In September 2015, the Supreme Court of Pakistan asked the government to implement the use of Urdu in all official business. In February 2017, the Lahore High Court also instructed the government to conduct the civil services examinations (CSS) in the Urdu language. These judgments were taken keeping the 1973 constitution in mind.
When Urdu was declared the national language in the initial years of Pakistan, riots against the decision broke out in Dhaka. This was the beginning of the end of a united Pakistan. In 1971, East Pakistan broke away. When Islam could not keep the country united, Urdu definitely could not. While there is a myth that Urdu is essential for the nationhood of Pakistan, it is untrue. A large number of countries in the world have more than one official language. These include Canada, Switzerland and Afghanistan. Therefore, the prevalence of a single language does not guarantee a united country.
Pakistan is a multi-lingual, multicultural and multi-ethnic country where 72 different languages are spoken. While Urdu is understood and spoken across the country, it is the mother tongue of only the Urdu-speaking Mohajir community in Pakistan. When Punjabi, Pashto, Sindhi, Seraiki, Hindko, Balochi and Barahvi are highly important languages in the country, how can Urdu be considered the mother tongue of the nation?
Moreover, the perception that only those countries that use their mother tongue in their educational systems progress, is incorrect. Currently, all Arab countries use Arabic, Latin American countries use Spanish, Iran uses Persian and Afghanistan uses Pashto in their educational systems but these countries are semi- or under-developed.
In Khyber Pakhtunkhwa, various types of schools – English medium, Urdu medium school and Pashto medium – are functioning. In a class-based society, language and power are interrelated. Therefore, students of English-medium schools are rated at the top, Urdu-medium ones in the middle and Pashto-medium students at the bottom.
Pakhtun nationalist leaders are advocating for the use of Pashto as the medium of instruction in KP even though they send their own children to English-medium schools and then later, abroad for higher studies. Although students learn quickly in their mother language, the quality of education in English-medium schools when compared to Pashto-medium ones is much higher. This is due to well-developed curriculum, trained teachers and a good school environment in English-medium schools. In KP, students are taught in Pashto at the primary level, in Urdu at the secondary level and in English at the higher level.

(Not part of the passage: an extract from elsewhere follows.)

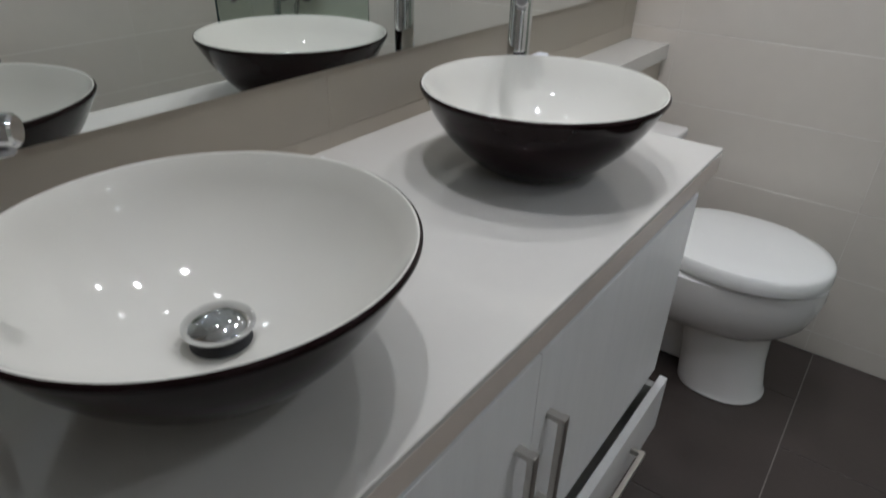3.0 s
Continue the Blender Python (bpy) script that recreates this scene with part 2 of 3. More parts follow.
floor = structure("floor", (LEFT - 0.15, BACK - 0.15, -0.12), (0.15, 0.15, -0.003), M_FGROUT, "dark brown floor tiles with pale joints", "floor")
bm = boxed((LEFT, BACK + 0.007, CEIL), (-0.007, WALL, CEIL + 0.02))
ceiling = tagged(part("ceiling", bm, M_PAINT), "white painted ceiling with a dark shadow gap", "ceiling", "", "structure")
# Unseen dark board over the room, added to keep the ceiling gap black.
structure("ceiling_blackout", (LEFT - 0.15, BACK - 0.15, CEIL + 0.05), (0.15, 0.15, CEIL + 0.1), M_DARK, "unseen dark board keeping the ceiling gap black", "ceiling")

# dark strip filling the gap between ceiling and tiles, in place of its shade
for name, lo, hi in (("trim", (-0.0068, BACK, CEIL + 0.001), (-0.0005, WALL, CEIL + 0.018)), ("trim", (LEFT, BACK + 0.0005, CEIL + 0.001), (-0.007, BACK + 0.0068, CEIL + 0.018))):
    structure(name, lo, hi, M_DARK, "dark strip along the ceiling edge standing in for gap shade", "trim")

# ---- the mirror ----
MIRROR_LEFT, MIRROR_RIGHT, MIRROR_LOW = -2.3, -0.06, 1.072
mirror = thing("wall_mirror_glass", "wide frameless wall mirror reaching up to the ceiling", "mirror", (MIRROR_RIGHT, 0.0, MIRROR_LOW))
part("silvered_glass", boxed((MIRROR_LEFT - MIRROR_RIGHT, 0.0, 0), (0, 0.004, CEIL - 0.002 - MIRROR_LOW)), M_SILVER, mirror)
part("backing", boxed((MIRROR_LEFT - MIRROR_RIGHT, 0.0042, 0.001), (-0.001, WALL - 0.0003, CEIL - 0.004 - MIRROR_LOW)), M_DARK, mirror, "dark mirror backing")

# ---- vanity ----
V0, V1, VF, TOP = -2.13, -0.894, -0.525, 0.928
counter = thing("countertop", "white polished countertop with a taupe front edge", "countertop", (V0, VF, TOP))
L = V1 - V0
part("top", boxed((0, 0, -0.010), (L, WALL - 0.0005 - VF, 0), 0.0012, 1), M_COUNTER, counter)
part("front_edge", boxed((0, 0.0006, -0.047), (L, 0.022, -0.0102), 0.001, 1), M_FASCIA, counter, "taupe edge band")
part("end_edge", boxed((L - 0.022, 0.0222, -0.047), (L - 0.0006, WALL - 0.0005 - VF, -0.0102), 0.001, 1), M_FASCIA, counter, "taupe edge band")
part("core", boxed((0.001, 0.0222, -0.045), (L - 0.0222, WALL - 0.0005 - VF, -0.0104)), M_LAMIN, counter)

CAB_LOW, DOOR_TOP, DOOR_LOW, DRAW_TOP, DRAW_LOW = 0.235, 0.834, 0.392, 0.385, 0.24
FACE = -0.504
MID = (V0 + V1) / 2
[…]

The lack of consistency affects them negatively.
English is an international language. According to Jinnah, “English must for considerable time to come retain its pride of place both in the system of university education and as a means of international communication”. In India, English is taught and used extensively. Indians are employed in a lot of places that require proficiency in English: half a million Indians work at call centres. India is able to progress because it promotes English and focuses on the development of science and technology institutions.
Some people suggest that English books should be translated into Urdu and other local languages. This is a gigantic task because thousands of new books in many disciplines are published each year. Translation requires expertise in not only the languages but also in the subjects. An excellent translation is actually a recreation. While the government has established institutions like the Urdu Science Board and Maqtadara Qaumi Zuban for this purpose, their translated books are more difficult to understand than the original English books. Many developed countries have given up on translations and instead emphasise on learning English.
Charles Darwin’s famous phrase, “Survival of the fittest” applies to languages as well. Persian was the official language of the Mughal era in an undivided India for centuries. However, it has now disappeared from the Subcontinent. Many languages are becoming extinct and English appears to be dominating the world.
While it is good to promote all local languages and a country’s national language, it is essential to promote English so that development – particularly in the fields of science and technology – can take place in Pakistan.
The writer is a Peshawar-based academic.